Today's Papers

IRS: We Bite Too

The IRS firestorm leads at USA Today, the New York Times, and the Los Angeles Times. At the Washington Post, the lead national story is President Clinton’s appearance at ceremonies commemorating the 40th anniversary of the forced integration of Central High in Little Rock.

President Clinton used the occasion to issue a warning about the trend toward the re-separation of the races, a trend both the WP and NYT had no trouble observing at Central High, where the dining areas and academic tracks are largely de facto segregated. And both papers noted that the local chapter of the NAACP voted not to support or participate in the ceremonies. More heartening was the revelation in both papers that a white woman famously captured in a 1957 photograph cursing the entering black students was present to publicly apologize for her long-ago actions. (Just wondering: Couldn’t they also have found one of the paratroopers who escorted the students?)

The NYT Little Rock coverage includes a nice little survey of the nine original black students and what they’re doing today. The list includes an investment banker, a writer, a lawyer, a college professor, and an unemployed woman. Two of the nine live overseas.

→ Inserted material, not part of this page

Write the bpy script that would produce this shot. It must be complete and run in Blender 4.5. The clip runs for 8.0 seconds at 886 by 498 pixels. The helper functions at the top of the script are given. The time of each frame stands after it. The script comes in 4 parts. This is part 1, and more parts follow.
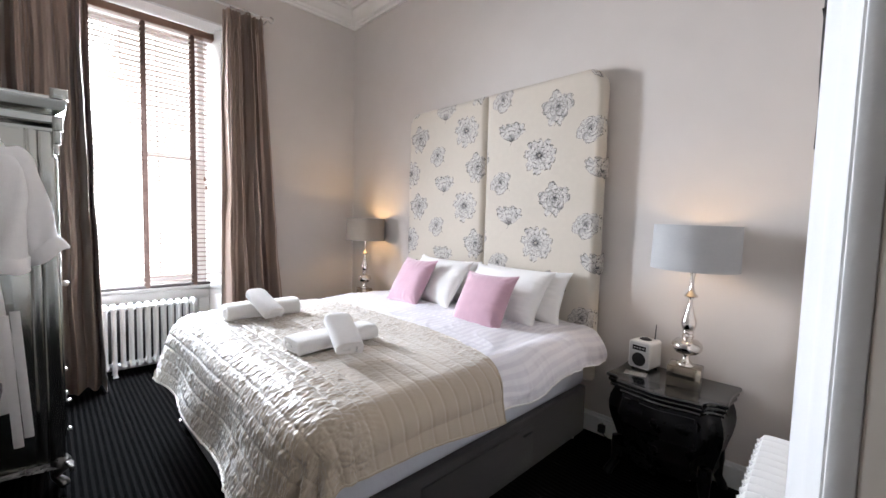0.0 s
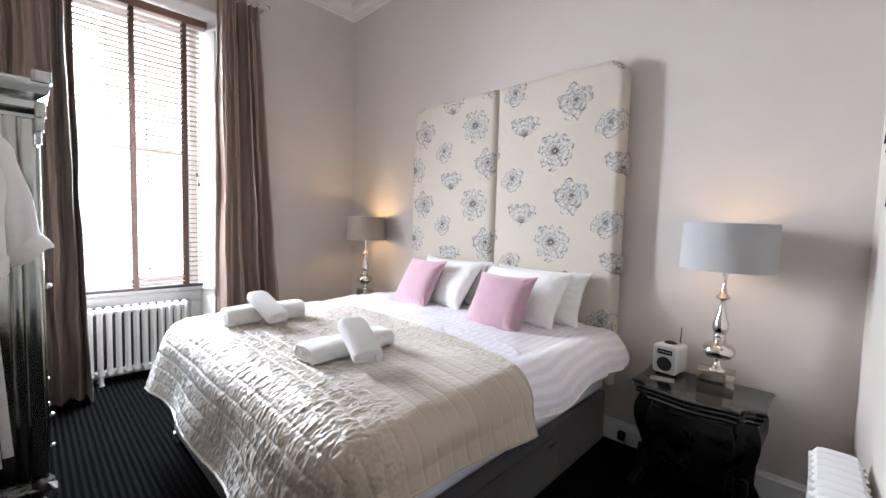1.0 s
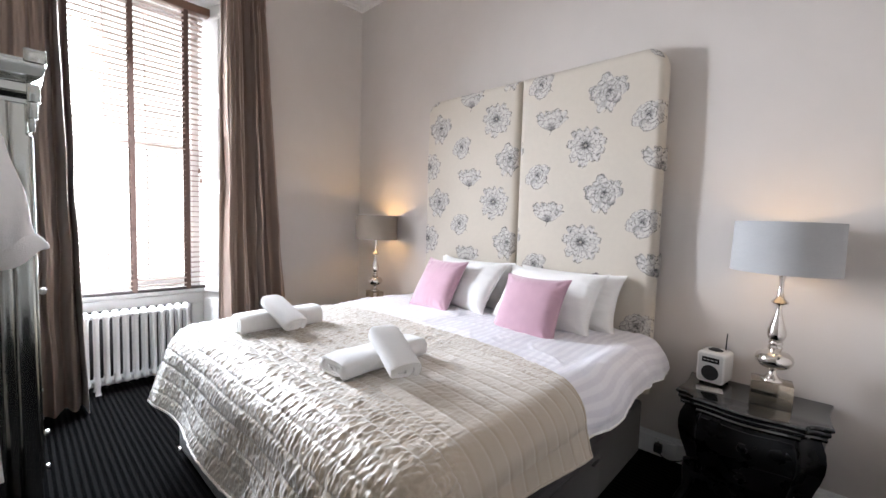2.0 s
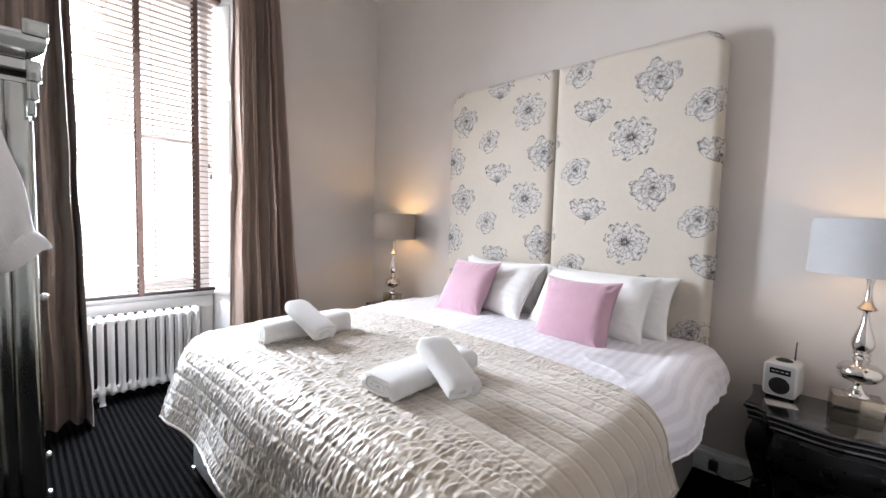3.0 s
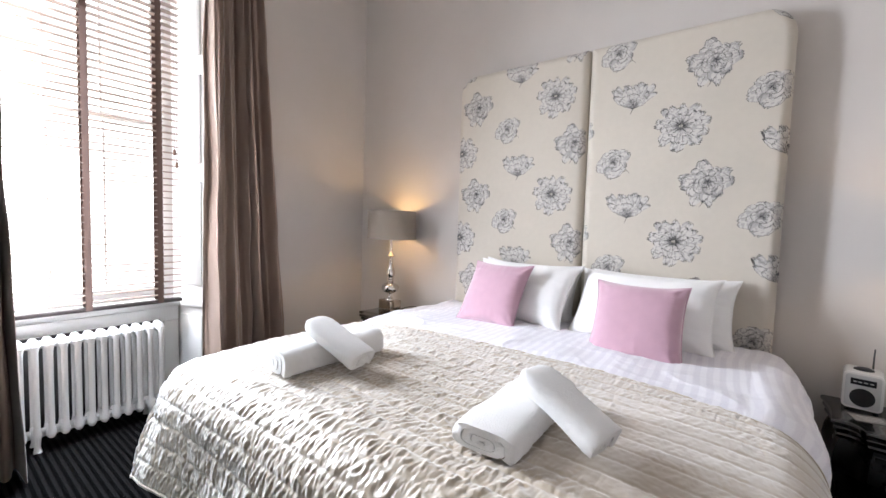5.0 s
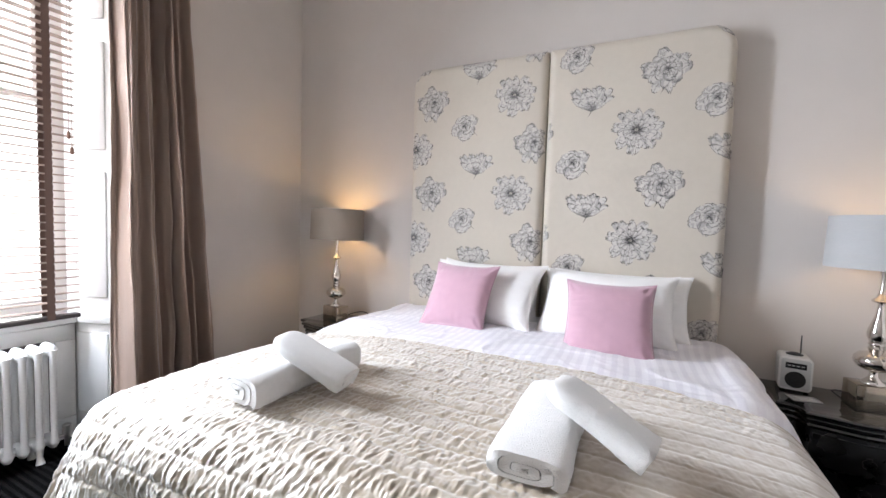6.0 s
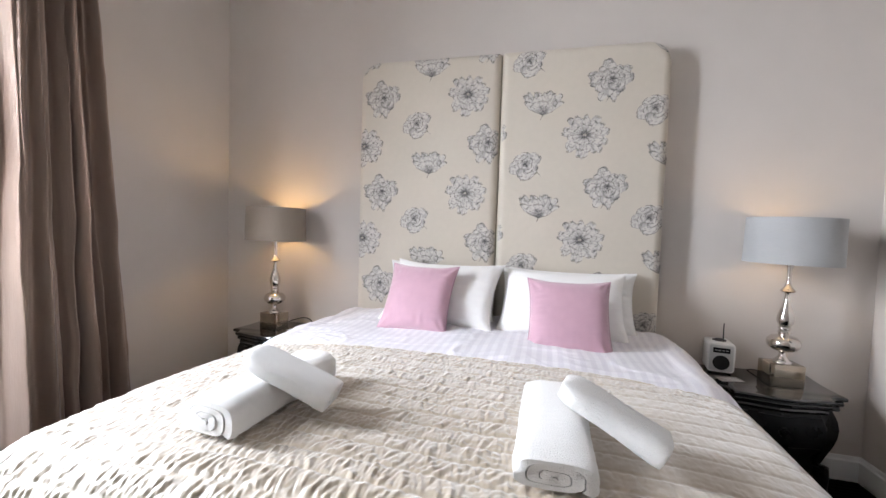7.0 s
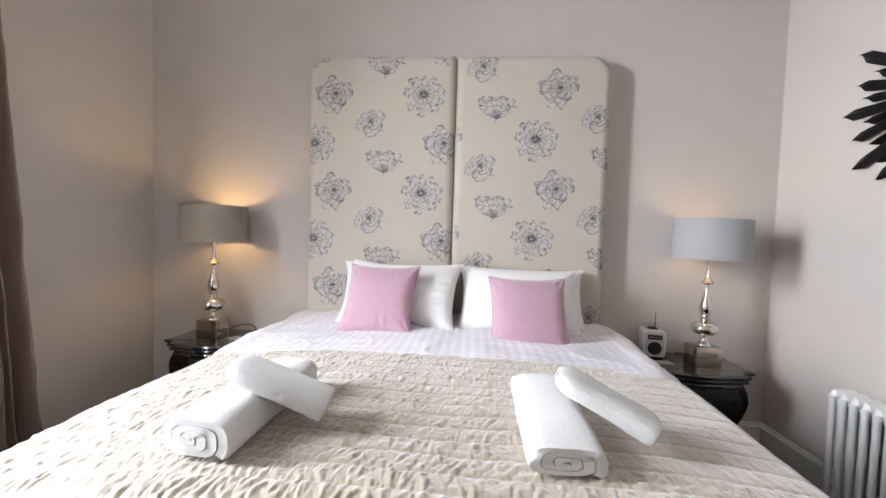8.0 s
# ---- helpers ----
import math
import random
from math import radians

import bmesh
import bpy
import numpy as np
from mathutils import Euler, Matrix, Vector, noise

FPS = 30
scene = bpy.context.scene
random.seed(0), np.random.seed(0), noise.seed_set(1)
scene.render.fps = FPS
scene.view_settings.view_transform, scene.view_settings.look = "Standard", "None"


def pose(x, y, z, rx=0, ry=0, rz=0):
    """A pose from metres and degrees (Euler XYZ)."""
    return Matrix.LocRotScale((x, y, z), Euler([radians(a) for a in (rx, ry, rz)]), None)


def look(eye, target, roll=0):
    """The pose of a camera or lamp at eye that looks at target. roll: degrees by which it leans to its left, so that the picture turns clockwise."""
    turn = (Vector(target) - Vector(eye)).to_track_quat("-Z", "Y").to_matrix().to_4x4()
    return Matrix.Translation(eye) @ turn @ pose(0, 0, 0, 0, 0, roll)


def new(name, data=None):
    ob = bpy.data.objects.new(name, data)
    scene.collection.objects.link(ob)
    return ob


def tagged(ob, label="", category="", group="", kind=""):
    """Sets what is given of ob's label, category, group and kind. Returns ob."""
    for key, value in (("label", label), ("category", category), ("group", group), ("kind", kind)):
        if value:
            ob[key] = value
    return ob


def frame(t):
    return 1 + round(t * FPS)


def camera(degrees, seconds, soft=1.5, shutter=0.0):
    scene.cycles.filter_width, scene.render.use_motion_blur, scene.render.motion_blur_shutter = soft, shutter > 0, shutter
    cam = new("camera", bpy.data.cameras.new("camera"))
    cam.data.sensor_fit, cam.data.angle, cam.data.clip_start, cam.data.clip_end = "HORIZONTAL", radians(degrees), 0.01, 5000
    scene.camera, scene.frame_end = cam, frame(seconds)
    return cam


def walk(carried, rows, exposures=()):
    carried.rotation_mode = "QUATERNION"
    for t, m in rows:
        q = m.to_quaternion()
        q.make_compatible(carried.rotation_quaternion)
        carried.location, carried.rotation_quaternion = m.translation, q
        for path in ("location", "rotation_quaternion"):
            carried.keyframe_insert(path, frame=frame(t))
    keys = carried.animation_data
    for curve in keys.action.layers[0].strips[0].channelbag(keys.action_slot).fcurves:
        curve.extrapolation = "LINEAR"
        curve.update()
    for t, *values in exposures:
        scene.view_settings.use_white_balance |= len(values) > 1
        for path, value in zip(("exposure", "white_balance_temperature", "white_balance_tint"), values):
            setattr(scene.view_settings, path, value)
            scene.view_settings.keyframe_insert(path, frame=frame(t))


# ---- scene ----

The LAT has a nice photo on its front top of Clinton with some of the nine, but runs the story inside.

The LAT and USAT continue pressing on the IRS story, with leads describing yesterday’s testimony, in which a number of current agents, speaking from behind a screen, their voices electronically altered, blew the whistle on the agency’s shady practices; and in which the acting commissioner, Michael Dolan, continued to apologize and pledge reform. After ignoring the IRS story yesterday, the NYT plays catch-up today. Surprisingly, the WP sticks the story way inside.

The LAT breaks the story that former senior White House aide Harold Ickes has this week told federal investigators that he was in the same room at the White House with President Clinton when Clinton made telephone fund pitches to several Democratic contributors during the run-up to the 1994 elections. This is the first corroboration of the claim that Clinton personally solicited money from inside the White House.

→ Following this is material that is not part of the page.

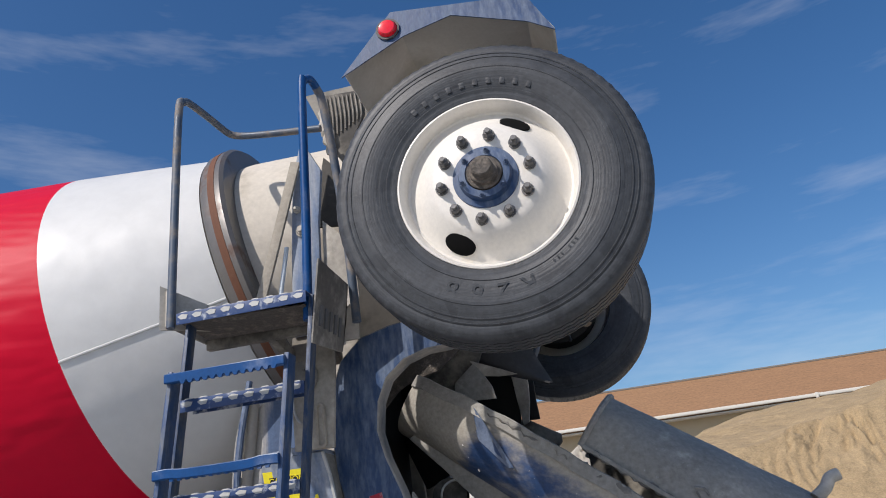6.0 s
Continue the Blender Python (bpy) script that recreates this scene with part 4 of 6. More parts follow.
# far side tanks and rails behind the near fender
bx = B()
prism(bx, [(-2.3, 1.02), (0.36, 1.02), (0.37, 1.11), (0.126, 1.27), (-2.3, 1.29)], 4.74, 4.78, 0.005)
tpart("far_splash_guard", bx, "grey_dirty", "dusty far splash guard")

# axles, beams and castings between the wheels
for x in (-1.605, -0.243):
    ax = B()
    lathe(ax, [(2.62, 0.0), (2.62, 0.13), (2.86, 0.13), (2.90, 0.075), (3.30, 0.08), (3.42, 0.17), (3.57, 0.21), (3.72, 0.17), (3.84, 0.08), (4.24, 0.075), (4.28, 0.13), (4.5, 0.13), (4.5, 0)], pose(x, 0, 0.497) @ AX_Y, 28)
    tpart("drive_axle", ax, "under", "dirty drive axle housing")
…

The NYT front page states that Newt Gingrich has ruled out any chance the House will pass the major campaign-reform bill banning all soft money that has been advancing in the Senate. Gingrich favors instead lifting all limits on political contributions.

The Wall Street Journal’s “Washington Wire” reports that the probe into the fund-raising behind the election of Ron Carey as president of the Teamsters could, because some DNC officials allegedly are involved, result in the appointment of yet another independent counsel.

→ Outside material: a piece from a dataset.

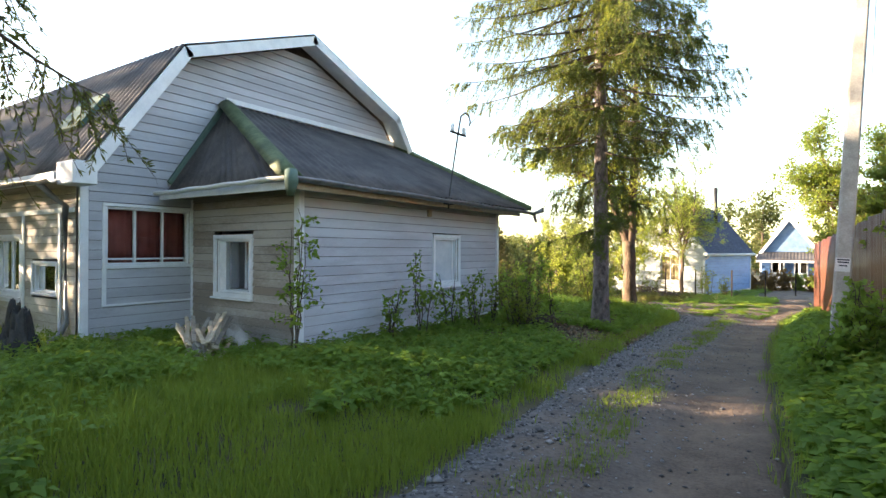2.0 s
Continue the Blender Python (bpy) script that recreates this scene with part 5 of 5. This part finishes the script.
grass("grass", "broad tall grass under the forked tree", g7, rng, M_grass, lambda x, y: 0.21, 0.011, 7, 0.08)
g8 = scatter(rng, 4500, (-16, -4.1), (-5, 7), lambda x, y: True)
grass("grass", "long grass in the overgrown yard", g8, rng, M_grass, lambda x, y: 0.25, 0.006, 4)


def gravel():
    rng = np.random.default_rng(9)
    V, F = [], []
    n = 0
    octa = np.array([(1, 0, 0), (0, 1, 0), (-1, 0, 0), (0, -1, 0), (0, 0, 0.8), (0, 0, -0.8)], dtype=float)
    tri = np.array([(0, 1, 4), (1, 2, 4), (2, 3, 4), (3, 0, 4), (1, 0, 5), (2, 1, 5), (3, 2, 5), (0, 3, 5)])
    while n < 9000:
        y = rng.uniform(0, 24)
        lo, hi = road_left(y), road_right(y)
        if y < 21.5 and rng.random() < 0.85:
            x = lo + abs(rng.normal()) * 0.4 if rng.random() < 0.72 else hi - 1.3 + rng.normal() * 0.3
        else:
            x = rng.uniform(lo, hi)
        if not lo < x < hi:
            continue
        s = 0.008 + 0.016 * rng.random() ** 2 + (0.03 if rng.random() < 0.01 else 0)
        v = octa * s * rng.uniform(0.6, 1.3, (6, 1)) * np.array((1, 1, 0.75))
        a = rng.uniform(0, 6.28)
        c, k = math.cos(a), math.sin(a)
        v = v @ np.array(((c, k, 0), (-k, c, 0), (0, 0, 1))) + np.array((x, y, road_height(x, y) + s * 0.25))
        V.append(v)
        F.append(tri + 6 * n)
        n += 1
    ob = new("gravel", quads("gravel", np.concatenate(V), np.concatenate(F), M_stone))
    tagged(ob, "loose grey-blue gravel along the lane", "gravel", kind="stuff")


def litter():
    """Dead leaves and twigs on the bare bank."""
    rng = np.random.default_rng(10)
    pts = scatter(rng, 5200, (-6.2, -2.9), (11.3, 17.5), lambda x, y: x < road_left(y) + 0.1)
    P = np.array([(x, y, ground_z(x, y) + 0.012) for x, y in pts])
    D = rng.normal(size=P.shape) * np.array((1, 1, 0.15))
    ob = new("leaf_litter", leaf_mesh("leaf_litter", P, D, 0.07, 0.35, node_mat("dead_brown_leaves", (0.11, 0.07, 0.045), 0.9, 0, (0.32, 0.22, 0.15), 5, 4, 30, island=0.6), rng))
    tagged(ob, "dead brown leaves on the bank", "leaf litter", kind="stuff")


def clods():
    """Crumbs of earth on the clearing."""
    rng = np.random.default_rng(12)
    octa = np.array([(1, 0, 0), (0, 1, 0), (-1, 0, 0), (0, -1, 0), (0, 0, 0.8), (0, 0, -0.8)], dtype=float)
    tri = np.array([(0, 1, 4), (1, 2, 4), (2, 3, 4), (3, 0, 4), (1, 0, 5), (2, 1, 5), (3, 2, 5), (0, 3, 5)])
    V, F = [], []
    n = 0
    while n < 3600:
        x, y = rng.uniform(-6, 0.2), rng.uniform(21.5, 30)
        if not road_left(y) < x < road_right(y):
            continue
        s = 0.005 + 0.013 * rng.random() ** 3
        v = octa * s * rng.uniform(0.5, 1.4, (6, 1)) * np.array((1, 1, 0.7)) + np.array((x, y, road_height(x, y) + s * 0.2))
        V.append(v)
        F.append(tri + 6 * n)
        n += 1
    ob = new("earth_crumbs", quads("earth_crumbs", np.concatenate(V), np.concatenate(F), M_soil_red))
    tagged(ob, "loose crumbs of brown earth on the clearing", "soil", kind="stuff")


gravel()
clods()
litter()


# ---------------------------------------------------------------- clutter
def brush_pile(x, y, r, h, seed, label):
    rng = np.random.default_rng(seed)
    z = ground_z(x, y)
    t = thing("brush_pile", x, y, z, label, "brush pile")
    for _ in range(90):
        tb = Tubes()
        a = rng.uniform(0, 6.28)
        c = np.array((rng.normal() * r * 0.4, rng.normal() * r * 0.4, rng.uniform(0.02, h)))
        d = np.array((math.cos(a), math.sin(a), rng.normal() * 0.3))
        tb.add(wander(rng, c - d * r * 0.4, d, r * rng.uniform(0.5, 1.1), 5, 0.15), np.linspace(0.014, 0.004, 5), 4)
        child("twig", tb.mesh("twig", M_twig), t)


def mound(x, y, rx, ry, h, mat, label, name, seed, crumple=0.0):
    rng = np.random.default_rng(seed)
    z = ground_z(x, y)
    n, rows = (56, 20) if crumple else (22, 8)
    v, f = [], []
    for j in range(rows):
        u = j / (rows - 1)
        for i in range(n):
            a = 2 * math.pi * i / n
            k = 1 + 0.3 * noise.noise((math.cos(a) * 1.5, math.sin(a) * 1.5, seed))
            v.append((math.cos(a) * rx * (1 - u) * k, math.sin(a) * ry * (1 - u) * k, -0.06 + h * (1 - (1 - u) ** 2) + 0.35 * h * noise.noise((math.cos(a) * (1 - u) * 3, math.sin(a) * (1 - u) * 3, seed + 3.0))
                      + crumple * (0.4 - abs(noise.noise((math.cos(a) * (1 - u) * 5, math.sin(a) * (1 - u) * 5, seed + 6.0)))) * min(1.0, 3 * u)))
    for j in range(rows - 1):
        for i in range(n):
            f.append((j * n + i, j * n + (i + 1) % n, (j + 1) * n + (i + 1) % n, (j + 1) * n + i))
    ob = new(name, quads(name, v, f, mat, True))
    ob.matrix_world = pose(x, y, z)
    return tagged(ob, label, name.replace("_", " "))


def lath_heap():
    x, y = -6.55, 7.55
    z = ground_z(x, y)
    t = thing("lath_heap", x, y, z, "heap of split pale laths leaning on a grey stone", "scrap wood")
    rs = random.Random(4)
    for k in range(38):
        L = rs.uniform(0.7, 1.25)
        turn = rs.uniform(134, 158)
        m = pose(0.32 + rs.uniform(-0.22, 0.22), -0.3 + rs.uniform(-0.1, 0.12), 0.04 + 0.006 * k, 0, 0, turn) @ pose(0, 0, 0, rs.uniform(-20, 20), -rs.uniform(3, 13), 0)
        part("lath", bbox((0, -0.025, -0.009), (L, 0.025, 0.009), 0.003, m), M_wood_pale if k % 3 else M_wood_grey, t)


def tub():
    x, y = -8.85, 5.8
    z = ground_z(x, y)
    t = thing("plastic_tub", x, y, z, "blue plastic tub in the weeds by the porch", "tub")
    tb = Tubes()
    tb.add([(0, 0, 0.0), (0, 0, 0.02), (0, 0, 0.4), (0, 0, 0.43), (0, 0, 0.4), (0, 0, 0.05)], [0.15, 0.17, 0.2, 0.225, 0.19, 0.16], 20)
    child("body", tb.mesh("body", M_blue_plastic), t)
    for s in (-1, 1):
        tb = Tubes()
        tb.add([(s * 0.2, -0.08, 0.36), (s * 0.25, -0.06, 0.37), (s * 0.26, 0, 0.37), (s * 0.25, 0.06, 0.37), (s * 0.2, 0.08, 0.36)], 0.012, 6)
        child("handle", tb.mesh("handle", M_blue_plastic), t)


def boards_on_ground():
    rs = random.Random(8)
    for k, (x, y, L, a) in enumerate(((-9.1, 6.5, 1.4, 25), (-8.3, 6.9, 1.0, 40), (-7.7, 7.4, 1.5, 10), (-9.6, 6.2, 0.9, 70), (-6.2, 1.0, 1.6, 20), (-7.1, 0.2, 1.3, -30), (-6.9, 2.1, 1.1, 60))):
        t = part("board", bbox((-L / 2, -0.06, 0.0), (L / 2, 0.06, 0.025), 0.004, pose(x, y, ground_z(x, y) + 0.03 + 0.004 * k, 0, 3, a)), M_wood_grey, None)
        tagged(t, "loose weathered board lying in the weeds", "board", "loose boards")


brush_pile(-6.5, 30.3, 0.7, 0.45, 31, "tangled heap of cut dark branches")
brush_pile(-5.3, 29.4, 0.6, 0.35, 32, "tangled heap of cut dark branches")
brush_pile(-4.75, 13.4, 0.5, 0.25, 33, "dark heap of cut twigs beside the lane")
mound(-3.9, 15.68, 0.17, 0.13, 0.12, M_concrete, "grey stone beside the spruce foot", "boulder", 41)
mound(-4.15, 21.35, 0.42, 0.3, 0.1, M_bag, "crumpled grey-white plastic sheet on the ground", "plastic_sheet", 42, 0.1)
mound(-4.45, 21.2, 0.55, 0.4, 0.1, M_soil_red, "low mound of dark earth and rubbish", "earth_mound", 43)
mound(-3.45, 21.9, 0.22, 0.12, 0.035, M_bag, "flat torn scrap of pale plastic", "plastic_scrap", 44, 0.04)
mound(-6.4, 7.3, 0.22, 0.2, 0.22, M_bag, "crumpled blue-grey plastic under the lath heap", "plastic_sheet", 45, 0.1)
mound(-6.75, 8.05, 0.4, 0.3, 0.34, M_concrete, "rough grey boulder by the annex wall", "boulder", 48)
mound(-9.25, 5.45, 0.55, 0.4, 0.34, M_bag, "crumpled pale sack by the porch", "sack", 46, 0.1)
mound(-8.35, 6.15, 0.3, 0.24, 0.62, M_black, "dark draped tarpaulin on a heap by the porch", "tarpaulin", 49, 0.3)
mound(-8.9, 16.9, 0.9, 0.45, 0.05, M_bag, "pale plastic sheet lying among weeds", "plastic_sheet", 47, 0.06)
lath_heap()
tub()
boards_on_ground()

At first, the NYT didn’t even mention the Marv Albert trial, then dealt with it deep inside and at arm’s length. (Yesterday’s Times edit of the AP story about the second woman’s testimony didn’t mention, for example, that she said Albert was wearing women’s clothes.) But today, with the resolution of the case, the Gray Lady hikes her skirts, putting the story on the front page and deigning to mention all the tawdry details. The story is also on the front of the LAT, alongside a picture of Albert that makes him look downright scary, and is the second lead at USAT.

The WP, which was much more aggressive from the git-go, simply raises the ante today, with not just a long front-page piece but also not one, but two additional Albert pieces elsewhere in the paper, one a ramble wondering if Albert can rebound professionally, the other a thumb-sucker about women who stand by their man when he’s in trouble. In the Post’s main Albert piece, the accuser is never mentioned by name, a practice the paper explains thus: “The Washington Post does not identify victims of alleged sexual attacks.” But it turns out that the paper isn’t able to stick to that policy for more than a few paragraphs. A little further down, the paper identifies by name the second woman who testified that she, too, was bitten and sexually assaulted by Albert. So what’s the actual policy, Post?